Data collection and analysis: 

Two review authors independently assessed study eligibility, extracted data and assessed the risk of bias of the included RCTs. Review authors checked the data for accuracy, and assessed the quality of the evidence using the GRADE approach.

Main results: 

We identified six RCTs (707 women), eligible for inclusion in this updated review, however, three RCTs had mixed populations (that is, they included pregnant women with gestational diabetes) and did not report data separately for the relevant subset of women for this review. Therefore we have only included outcome data from three RCTs; data were available for 241 women and their infants. The three RCTs all compared an oral anti-diabetic agent (metformin) with insulin. The women in the RCTs that contributed data had type 2 diabetes diagnosed before or during their pregnancy. Overall, the RCTs were judged to be at varying risk of bias. We assessed the quality of the evidence for selected important outcomes using GRADE; the evidence was low- or very low-quality, due to downgrading because of design limitations (risk of bias) and imprecise effect estimates (for many outcomes only one or two RCTs contributed data).

For our primary outcomes there was no clear difference between metformin and insulin groups for pre-eclampsia (risk ratio (RR) 0.63, 95% confidence interval (CI) 0.33 to 1.20; RCTs = 2; participants = 227; very low-quality evidence) although in one RCT women receiving metformin were less likely to have pregnancy-induced hypertension (RR 0.58, 95% CI 0.37 to 0.91; RCTs = 1; participants = 206; low-quality evidence). Women receiving metformin were less likely to have a caesarean section compared with those receiving insulin (RR 0.73, 95% CI 0.61 to 0.88; RCTs = 3; participants = 241; low-quality evidence). In one RCT there was no clear difference between groups for large-for-gestational-age infants (RR 1.12, 95% CI 0.73 to 1.72; RCTs = 1; participants = 206; very low-quality evidence). There were no perinatal deaths in two RCTs (very low-quality evidence). Neonatal mortality or morbidity composite outcome and childhood/adulthood neurosensory disability were not reported.

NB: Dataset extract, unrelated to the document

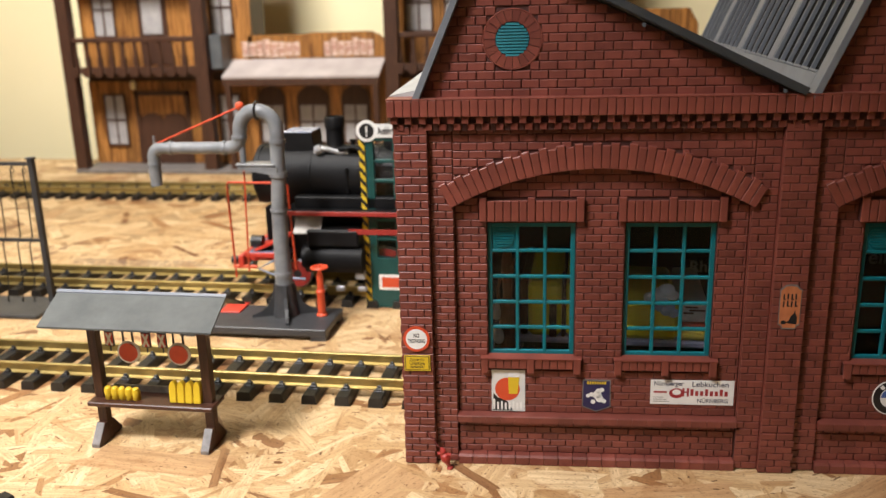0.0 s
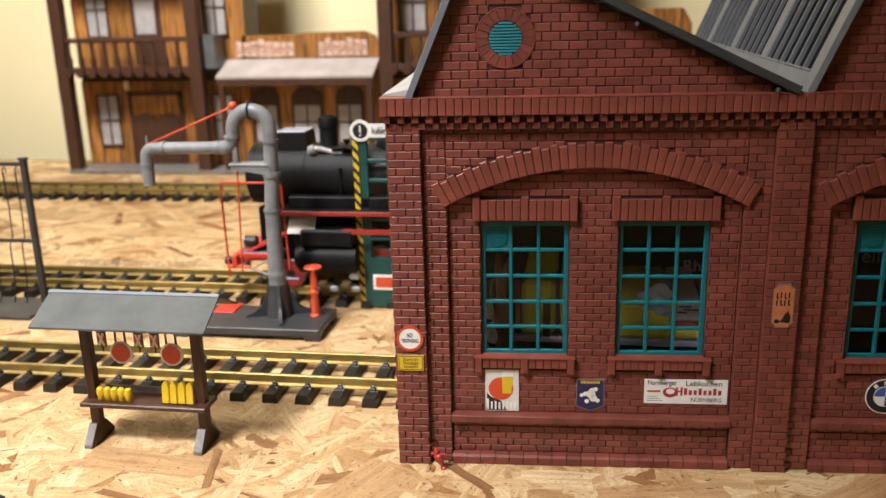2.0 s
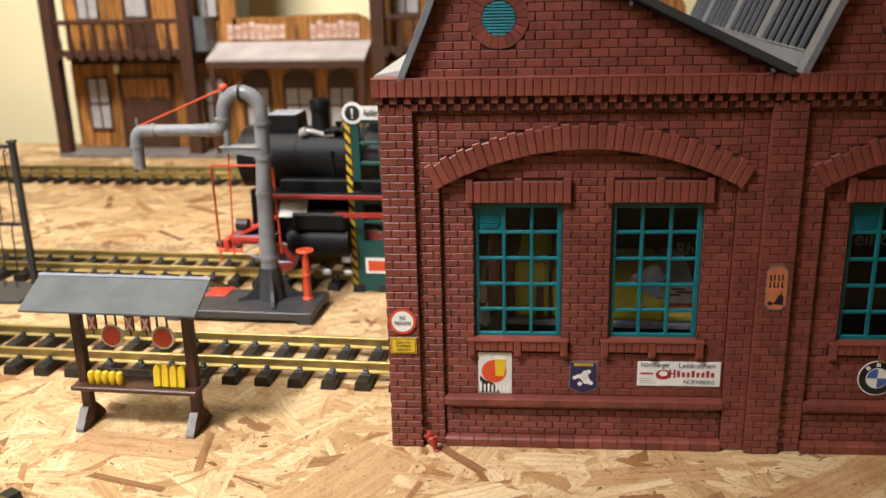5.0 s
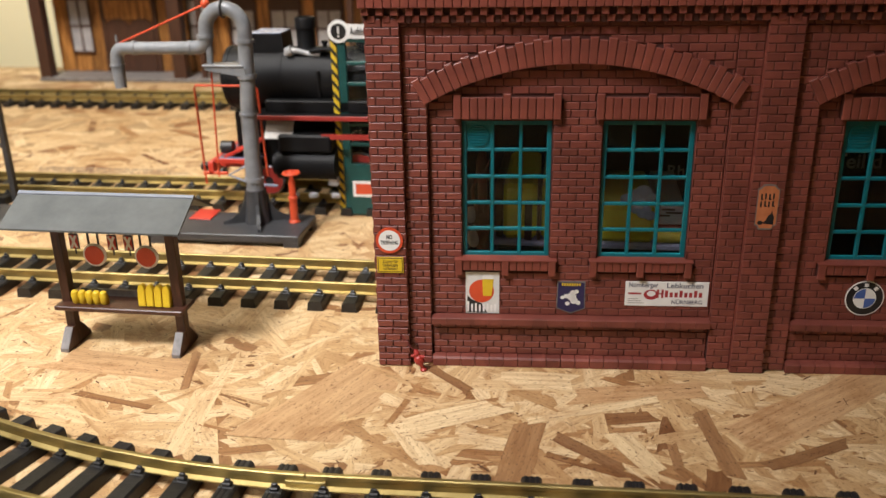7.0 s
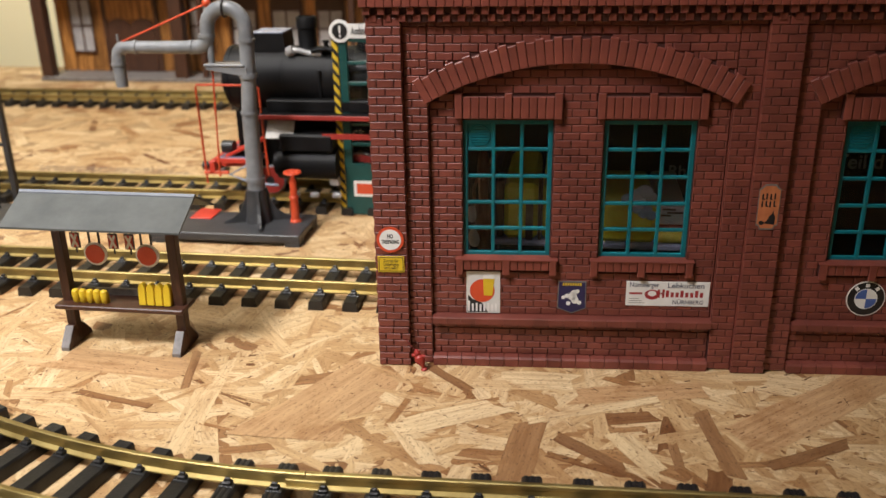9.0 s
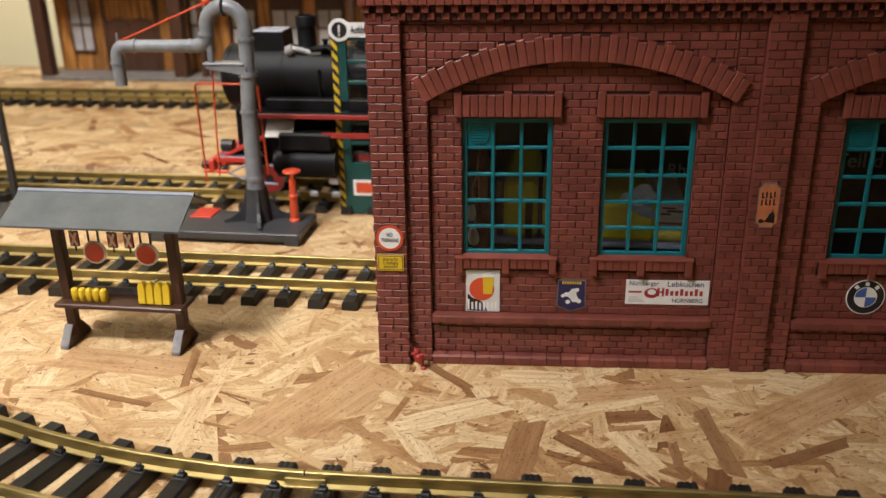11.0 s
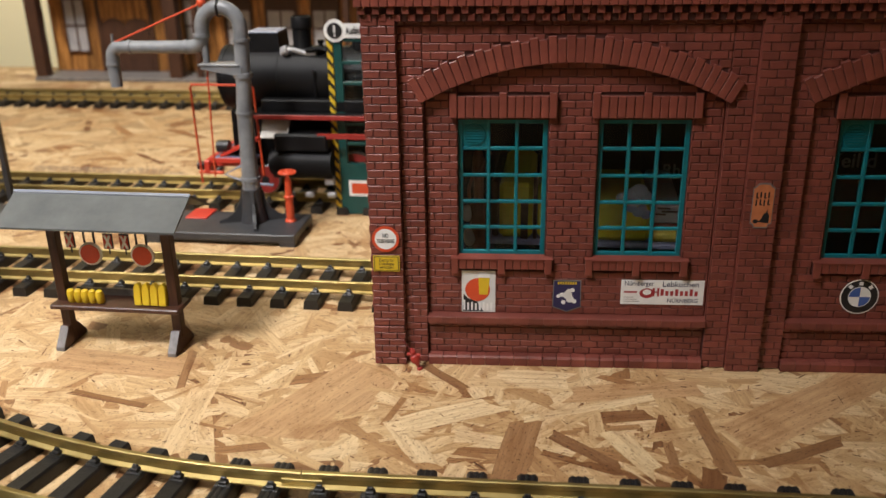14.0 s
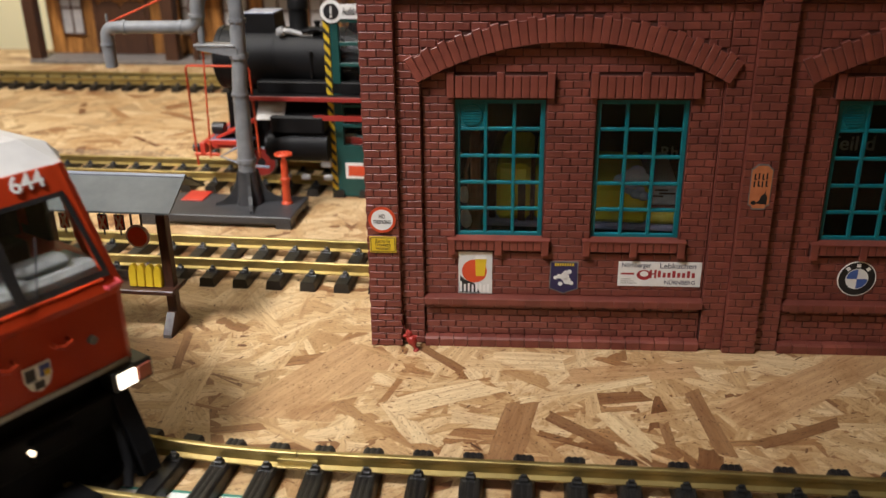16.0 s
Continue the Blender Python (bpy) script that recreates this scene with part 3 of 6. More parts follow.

For other secondary outcomes we assessed using GRADE, there were no clear differences between metformin and insulin groups for induction of labour (RR 1.42, 95% CI 0.62 to 3.28; RCTs = 2; participants = 35; very low-quality evidence), though infant hypoglycaemia was reduced in the metformin group (RR 0.34, 95% CI 0.18 to 0.62; RCTs = 3; infants = 241; very low-quality evidence). Perineal trauma, maternal postnatal depression and postnatal weight retention, and childhood/adulthood adiposity and diabetes were not reported.